# JDRF Durham



## HOBIE (May 9, 2019)

There is a meet at Durham Uni for T1s in a few weeks.


----------



## HOBIE (May 10, 2019)

New college at Durham. Near Aycleheads  in June


----------



## HOBIE (May 10, 2019)

Prof Shaw is talking from Newcastle Uni


----------



## Matt Cycle (May 10, 2019)

This is the one Hobie.  Free event, just need to register.

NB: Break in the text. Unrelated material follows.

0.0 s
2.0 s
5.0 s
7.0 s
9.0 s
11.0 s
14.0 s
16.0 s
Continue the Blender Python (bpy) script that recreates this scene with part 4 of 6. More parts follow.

https://jdrf.org.uk/event/type-1-discovery-evening-durham/


----------



## HOBIE (May 11, 2019)

Thank you Matt, That's the baby !  I have got my reg done. Professor Shaw puts a good show on & makes a lot of sense. (stem cells & trans- plants)


----------



## HOBIE (May 16, 2019)

I have got my friend registered too. I was diagnosed 1966 & him !960. Odd bod couple ?


----------



## rebrascora (May 28, 2019)

I haven't got the results of my Type 1 testing yet but wonder if it might be useful to me. It is only 25 mins away so pretty much on the doorstep. Will get in touch with my Practice nurse this week and see if they have an update on my results, so that I can then perhaps register for it.


----------



## HOBIE (May 29, 2019)

rebrascora said:


> I haven't got the results of my Type 1 testing yet but wonder if it might be useful to me. It is only 25 mins away so pretty much on the doorstep. Will get in touch with my Practice nurse this week and see if they have an update on my results, so that I can then perhaps register for it.

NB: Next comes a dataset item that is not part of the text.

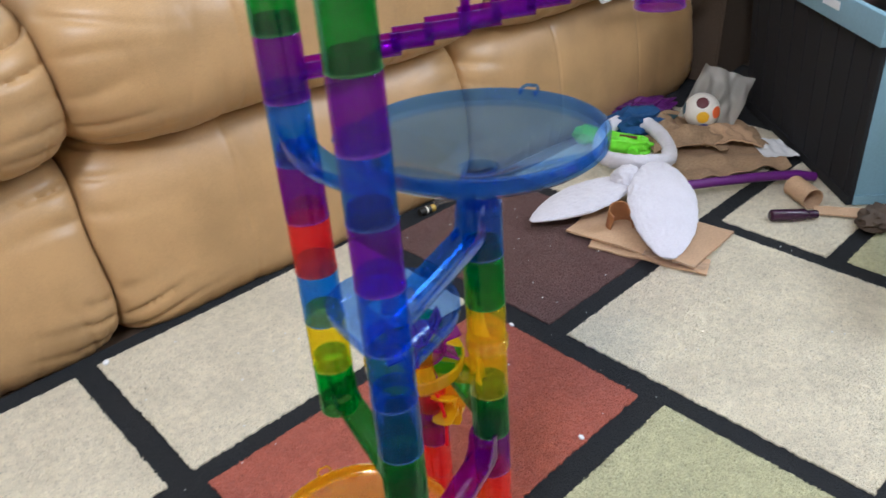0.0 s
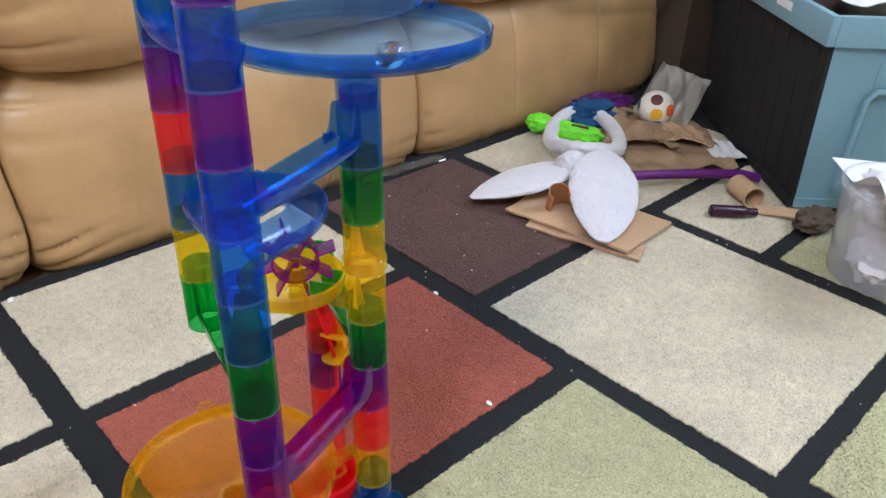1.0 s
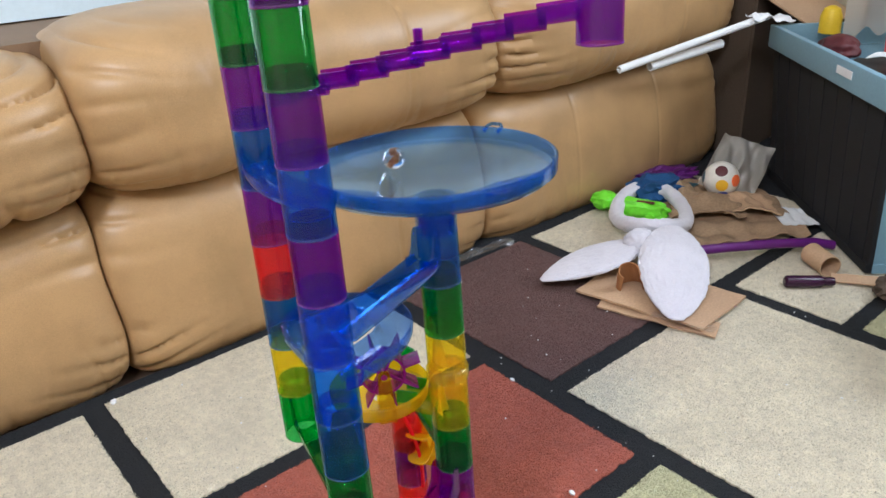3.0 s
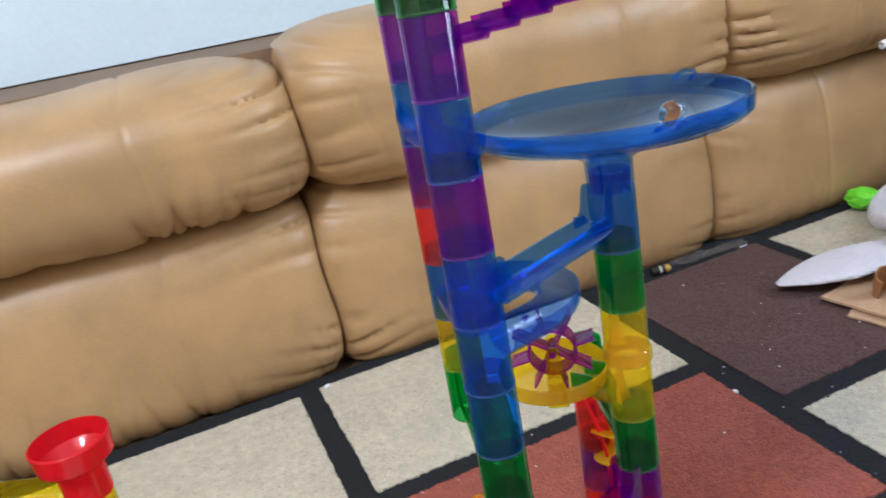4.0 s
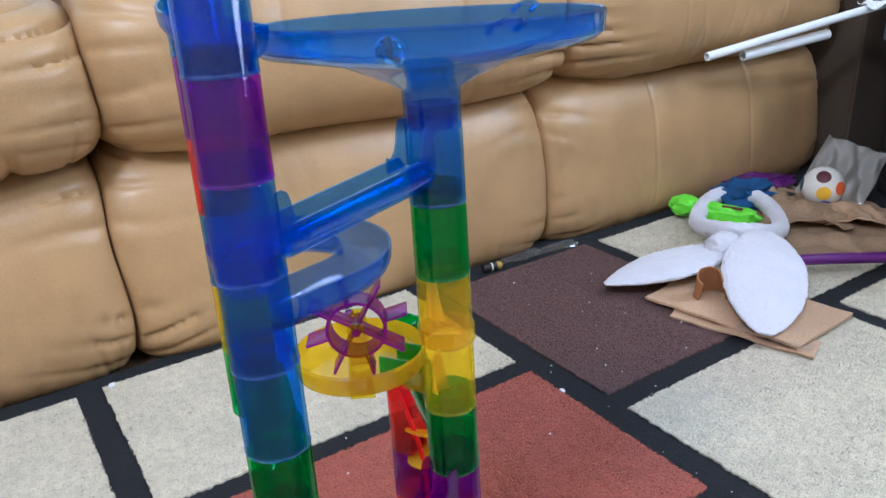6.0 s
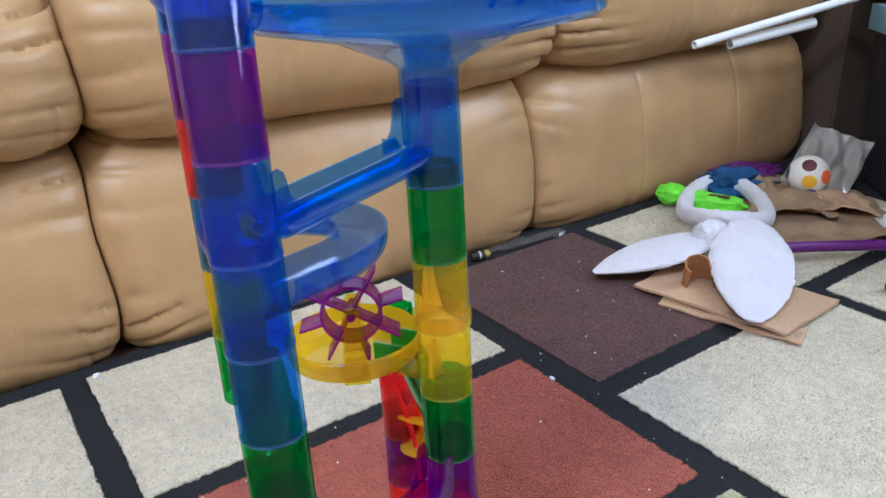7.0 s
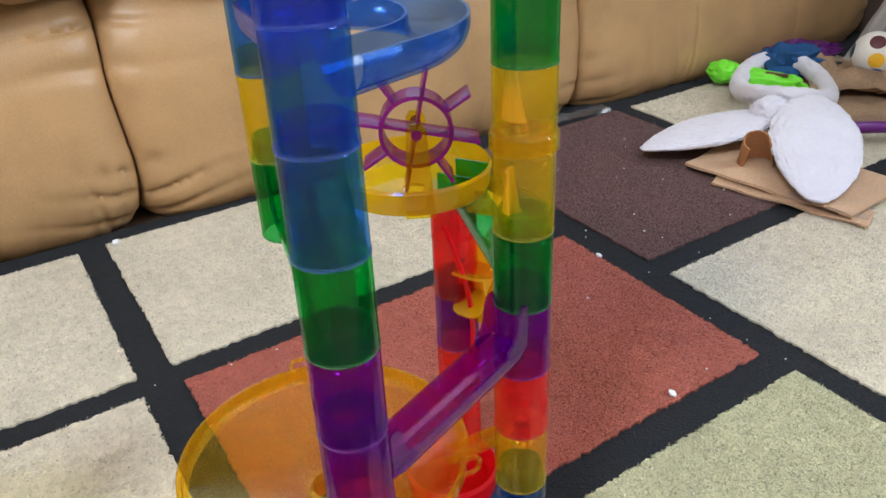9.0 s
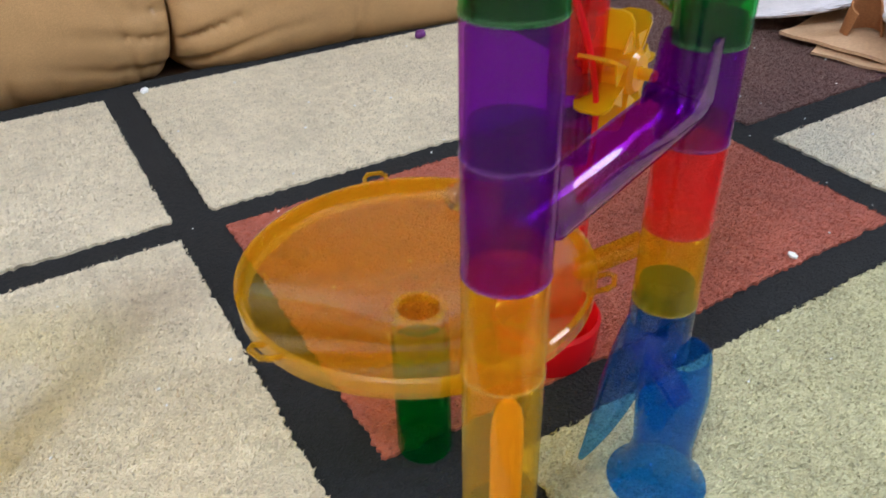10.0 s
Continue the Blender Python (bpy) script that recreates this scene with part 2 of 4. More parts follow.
# ---- building helpers ----
def finish(name, bm, mat, smooth=35):
    me = bpy.data.meshes.new(name)
    bmesh.ops.recalc_face_normals(bm, faces=bm.faces)
    bm.to_mesh(me)
    bm.free()
    for m in (mat if isinstance(mat, (list, tuple)) else [mat]):
        me.materials.append(m)
    if smooth:
        me.shade_smooth()
        me.set_sharp_from_angle(angle=radians(smooth))
    return me


def part(name, bm, mat, parent, label="", smooth=35):
    ob = new(name, finish(name, bm, mat, smooth))
    ob.parent = parent
    if label:
        ob["label"] = label
    return ob


def single(name, bm, mat, label, category, m=None, smooth=35, kind="", group=""):
    ob = new(name, finish(name, bm, mat, smooth))
    if m is not None:
        ob.matrix_world = m
    return tagged(ob, label, category, group, kind)


def thing(name, label, category, m=None, group="", kind=""):
    ob = new(name)
    if m is not None:
        ob.matrix_world = m
    return tagged(ob, label, category, group, kind)


def lathe(profile, n=36, bm=None, m=None, closed=True):
    """Turns a loop of (radius, height) about z."""
    bm = bm or bmesh.new()
    m = m or Matrix()
    rings = []
    for k in range(n):
        a = 2 * math.pi * k / n
        rings.append([bm.verts.new(m @ Vector((r * math.cos(a), r * math.sin(a), z))) for r, z in profile])
    p = len(profile)
    for k in range(n):
        for i in range(p if closed else p - 1):
            bm.faces.new((rings[k][i], rings[(k + 1) % n][i], rings[(k + 1) % n][(i + 1) % p], rings[k][(i + 1) % p]))
    return bm


def solid(profile, n=32, bm=None, m=None):
    """Turns an open line of (radius, height) from axis to axis about z."""
    bm = bm or bmesh.new()
    m = m or Matrix()
    low = bm.verts.new(m @ Vector((0, 0, profile[0][1])))
    top = bm.verts.new(m @ Vector((0, 0, profile[-1][1])))
    rings = []
    for r, z in profile:
        rings.append([bm.verts.new(m @ Vector((r * math.cos(2 * math.pi * k / n), r * math.sin(2 * math.pi * k / n), z))) for k in range(n)])
    for a, b in zip(rings, rings[1:]):
        for k in range(n):
            bm.faces.new((a[k], a[(k + 1) % n], b[(k + 1) % n], b[k]))
    for k in range(n):
        bm.faces.new((low, rings[0][(k + 1) % n], rings[0][k]))
        bm.faces.new((top, rings[-1][k], rings[-1][(k + 1) % n]))
    return bm


def sweep(section, path, bm=None, up=(0, 0, 1), scales=None):
    """Carries a closed section (side, up) along a path of points."""
    bm = bm or bmesh.new()
    pts = [Vector(p) for p in path]
    rings = []
    for i, p in enumerate(pts):
        d = (pts[min(i + 1, len(pts) - 1)] - pts[max(i - 1, 0)]).normalized()
        side = d.cross(Vector(up))
        side = side.normalized() if side.length > 1e-5 else Vector((1, 0, 0))
        over = side.cross(d)
        k = scales[i] if scales else 1.0
        rings.append([bm.verts.new(p + side * s * k + over * o * k) for s, o in section])
    n = len(section)
    for a, b in zip(rings, rings[1:]):
        for i in range(n):
            bm.faces.new((a[i], a[(i + 1) % n], b[(i + 1) % n], b[i]))
    bm.faces.new(rings[0])
    bm.faces.new(rings[-1][::-1])
    return bm


def box(w, d, h, at=(0, 0, 0), bevel=0.0, bm=None, m=None):
    bm = bm or bmesh.new()
    made = bmesh.ops.create_cube(bm, size=1.0, matrix=(m or Matrix()) @ Matrix.Translation(at) @ Matrix.Diagonal((w, d, h, 1)))
    if bevel:
        edges = list({e for v in made["verts"] for e in v.link_edges})
        bmesh.ops.bevel(bm, geom=edges, offset=bevel, segments=2, affect="EDGES", profile=0.6)
    return bm


def circle(r, n=16):
    return [(r * math.cos(2 * math.pi * k / n), r * math.sin(2 * math.pi * k / n)) for k in range(n)]


def channel(r=0.0100, t=0.0015, lip=0.005, n=12):
    """The section of an open half pipe with upright lips."""
    out = [(r * math.cos(a), r * math.sin(a)) for a in [math.pi + math.pi * k / n for k in range(n + 1)]]
    inn = [((r - t) * math.cos(a), (r - t) * math.sin(a)) for a in [2 * math.pi - math.pi * k / n for k in range(n + 1)]]
    return [(-r, lip)] + out + [(r, lip), (r - t, lip)] + inn + [(-r + t, lip)]


def blob(rx, ry, rz, rough=0.1, freq=3.0, seed=0, sub=4, bm=None, m=None, power=1.0):
    """A lumpy rounded body."""
    bm = bm or bmesh.new()
    made = bmesh.ops.create_icosphere(bm, subdivisions=sub, radius=1.0)
    for v in made["verts"]:
        d = v.co.normalized()
        k = 1 + rough * noise.noise(d * freq + Vector((seed * 3.1, seed * 1.7, seed)))
        c = Vector([math.copysign(abs(x) ** power, x) for x in d]) * k
        v.co = (m or Matrix()) @ Vector((c.x * rx, c.y * ry, c.z * rz))
    return bm


def sheet(points, t, nx=24, ny=24, wave=0.004, freq=8.0, seed=0, fold=None, bm=None):
    """A thin creased sheet between four corners, with thickness t."""
    bm = bm or bmesh.new()
    a, b, c, d = [Vector(p) for p in points]
    tops, lows = [], []
    for i in range(nx + 1):
        for j in range(ny + 1):
            u, v = i / nx, j / ny
            p = (a * (1 - u) + b * u) * (1 - v) + (d * (1 - u) + c * u) * v
            k = wave * (noise.noise(Vector((u * freq, v * freq * 0.5, seed))) + 0.5)
            if fold:
                k += fold(u, v)
            tops.append(bm.verts.new(p + Vector((0, 0, max(k, 0) + t))))
            lows.append(bm.verts.new(p + Vector((0, 0, max(k, 0)))))
    w = ny + 1
    for i in range(nx):
        for j in range(ny):
            q = (i * w + j, (i + 1) * w + j, (i + 1) * w + j + 1, i * w + j + 1)
            bm.faces.new([tops[n] for n in q])
            bm.faces.new([lows[n] for n in q[::-1]])
    rim = [i * w for i in range(nx + 1)] + [nx * w + j for j in range(1, ny + 1)] + [i * w + ny for i in range(nx - 1, -1, -1)] + [j for j in range(ny - 1, 0, -1)]
    for p, q in zip(rim, rim[1:] + rim[:1]):
        bm.faces.new((tops[p], lows[p], lows[q], tops[q]))
    return bm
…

You Will learn something !. Good luck


----------



## HOBIE (Jun 11, 2019)

rebrascora said:


> I haven't got the results of my Type 1 testing yet but wonder if it might be useful to me. It is only 25 mins away so pretty much on the doorstep. Will get in touch with my Practice nurse this week and see if they have an update on my results, so that I can then perhaps register for it.


I can guarantee you will learn something, how was results rebrascora ?


----------



## rebrascora (Jun 11, 2019)

HOBIE said:


> I can guarantee you will learn something, how was results rebrascora ?


Hi HOBIE
Still not got results. Nurse is away on hols for 2 weeks. She has the result of one result.... could it have been peptides?.... last time I spoke to her which was borderline but she didn't really know enough to interpret what that meant and the antibody tests were not back but that was 3 weeks ago. I should just bite the bullet and sign up for this presentation anyway. Will it be OK to take a non diabetic along do you think.... my sister is very supportive and takes things in better than I do at such events but will have to check if she is free that evening.


----------



## HOBIE (Jun 12, 2019)

I am sure it will be ok. I am taking my mate (a lovely bloke who has been T1 since 1960)  remember "knowledge is king"


----------



## HOBIE (Jun 27, 2019)

What a superb event. Staff good & talks from Prof Shaw. Very informative. I was talking to positive young fella on the new Medtronic 740. He said it had changed his life


----------



## rebrascora (Jun 27, 2019)

Unfortunately I left it too late and all the places were taken. Pleased you found it useful.


----------